First Dark Matter Search with Nuclear Recoils from the XENONnT Experiment

We report on the first search for nuclear recoils from dark matter in the form of weakly interacting massive particles (WIMPs) with the XENONnT experiment, which is based on a two-phase time projection chamber with a sensitive liquid xenon mass of 5.9 ton. During the $(1.09\pm 0.03)\mathrm{ton}\mathrm{yr}$ exposure used for this search, the intrinsic ${}^{85}\mathrm{Kr}$ and ${}^{222}\mathrm{Rn}$ concentrations in the liquid target are reduced to unprecedentedly low levels, giving an electronic recoil background rate of $(15.8\pm 1.3)\text{events}/\mathrm{ton}\mathrm{yr}\mathrm{keV}$ in the region of interest. A blind analysis of nuclear recoil events with energies between 3.3 and 60.5 keV finds no significant excess. This leads to a minimum upper limit on the spin-independent WIMP-nucleon cross section of $2.58\times {10}^{-47}{\mathrm{cm}}^2$ for a WIMP mass of $28\mathrm{GeV}/c^2$ at 90% confidence level. Limits for spin-dependent interactions are also provided. Both the limit and the sensitivity for the full range of WIMP masses analyzed here improve on previous results obtained with the XENON1T experiment for the same exposure.

Figure 1

NR and ER calibration data from ${}^{241}\mathrm{AmBe}$ (orange), ${}^{222}\mathrm{Rn}$ (blue), and ${}^{37}\mathrm{Ar}$ (black). The median and the $\pm 2\sigma$ contours of the NR and ER model are shown in blue and red, respectively. The gray dash-dotted contour lines show the reconstructed NR energy (${\mathrm{keV}}_{\mathrm{NR}}$). Only not shaded events up to a cS1 of 100 PE are considered in the response model fits.

Figure 2

Detection and selection efficiency for NR events in this search as a function of the NR recoil energy.

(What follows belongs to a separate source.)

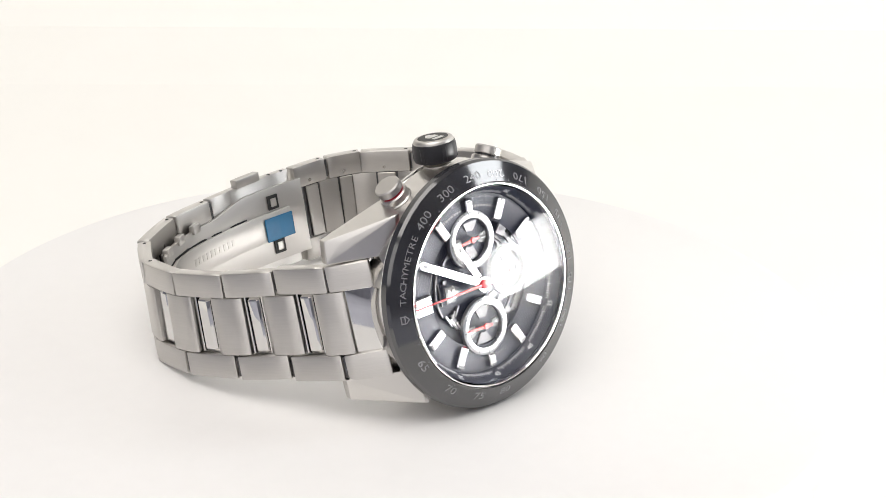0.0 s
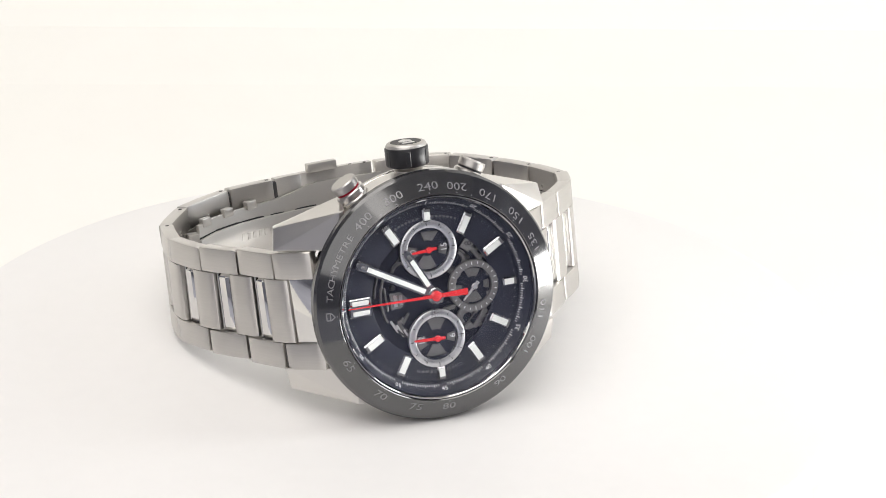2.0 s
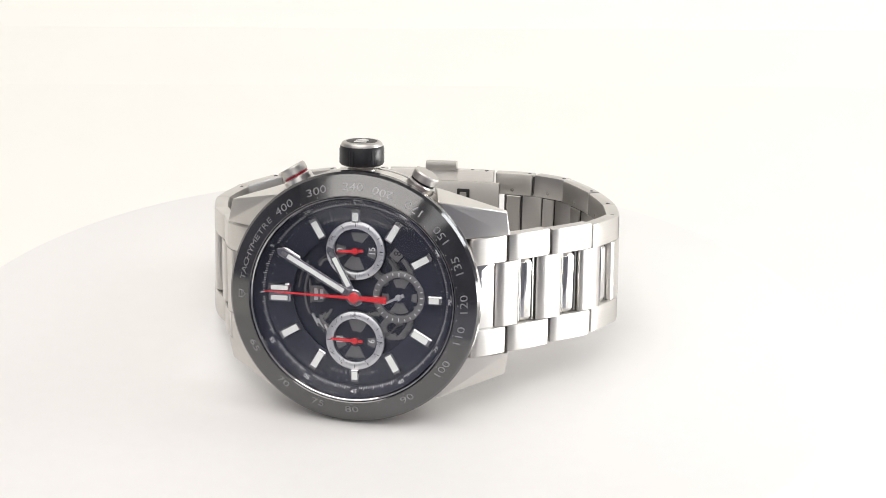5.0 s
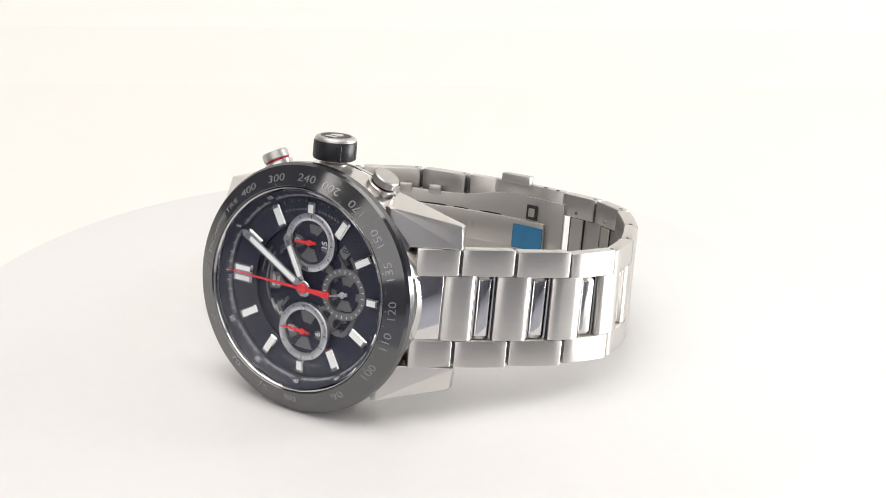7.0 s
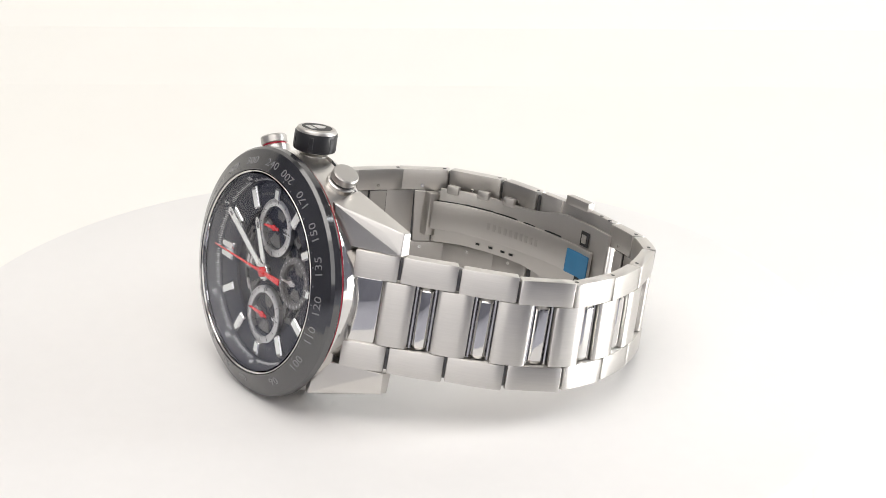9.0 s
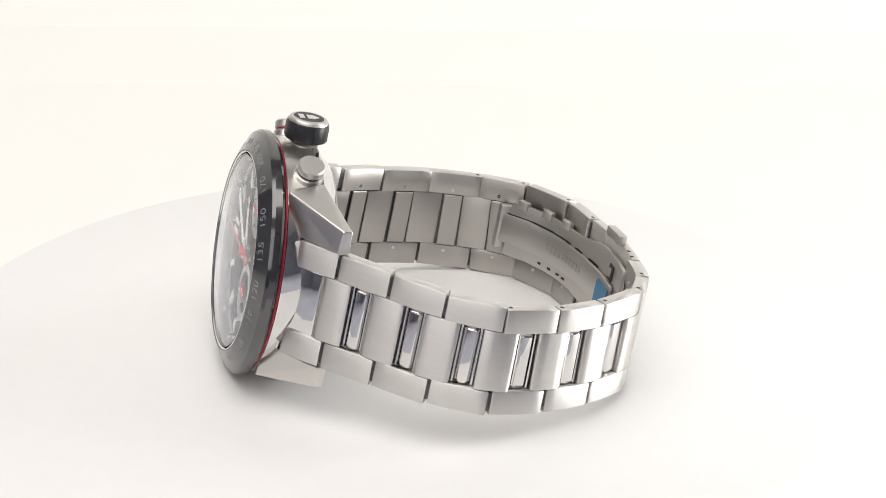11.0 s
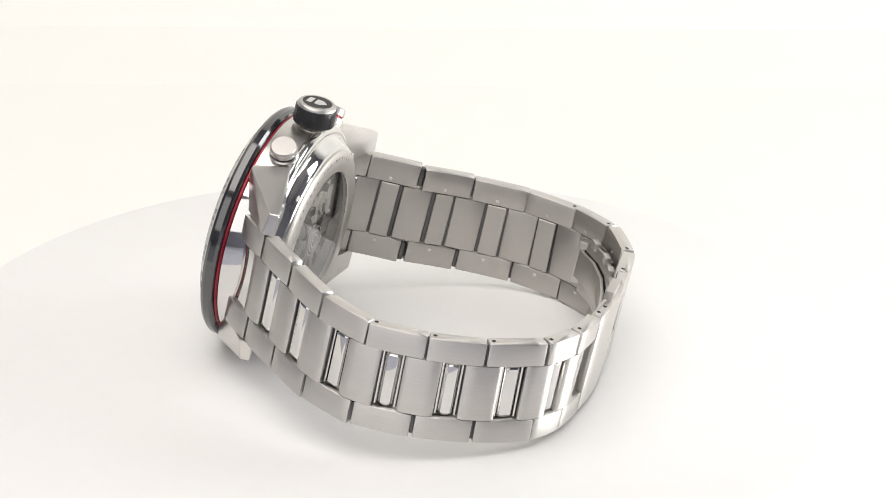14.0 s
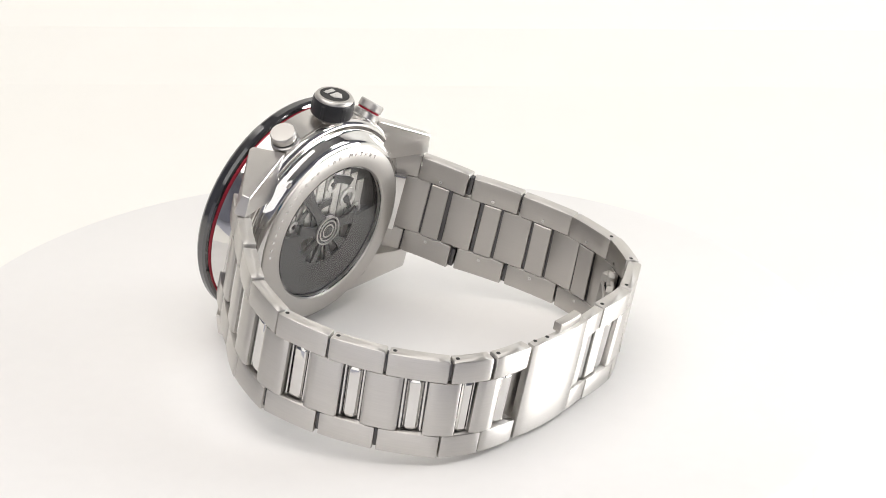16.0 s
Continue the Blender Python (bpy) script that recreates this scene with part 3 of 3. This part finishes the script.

The total efficiency in the WIMP search region (black) is dominated by the detection efficiency (green) at low energies and event selections (blue) at higher energies until the edge of the ROI. Normalized recoil spectra for WIMPs with masses of 10, 50, and $200\mathrm{GeV}/c^2$ are shown with orange dashed lines for reference.

Figure 3

DM search data in the cS1-cS2 space. Each event is represented with a pie chart showing the fraction of the best-fit model, including the expected number of $200\mathrm{GeV}/c^2$ WIMPs (orange) evaluated at the position of the event. The size of the pie charts is proportional to the signal model at that position. Background probability density distributions are shown as $1\sigma$ (dark) and $2\sigma$ (light) regions as indicated in the legend for ER (blue), AC (purple), and surface (green, “wall”). The neutron background (yellow in pies) has a similar distribution to the WIMP (orange-filled area showing the $2\sigma$ region). The orange dashed contour contains a signal-like region which is constructed to contain 50% of a $200\mathrm{GeV}/c^2$ WIMP signal with the highest possible signal-to-noise ratio.

Figure 4

Upper limit on spin-independent WIMP-nucleon cross section at 90% confidence level (full black line) as a function of the WIMP mass. A power constraint is applied to the limit to restrict it at or above the median unconstrained upper limit. The dashed lines show the upper limit without a power constraint applied. The $1\sigma$ (green) and $2\sigma$ (yellow) sensitivity bands are shown as shaded regions, with lighter colors indicating the range of possible downward fluctuations. The result from XENON1T [3] is shown in blue with the same power constraint applied. At masses above $100\mathrm{GeV}/c^2$, the limit scales with mass as indicated with the extrapolation formula.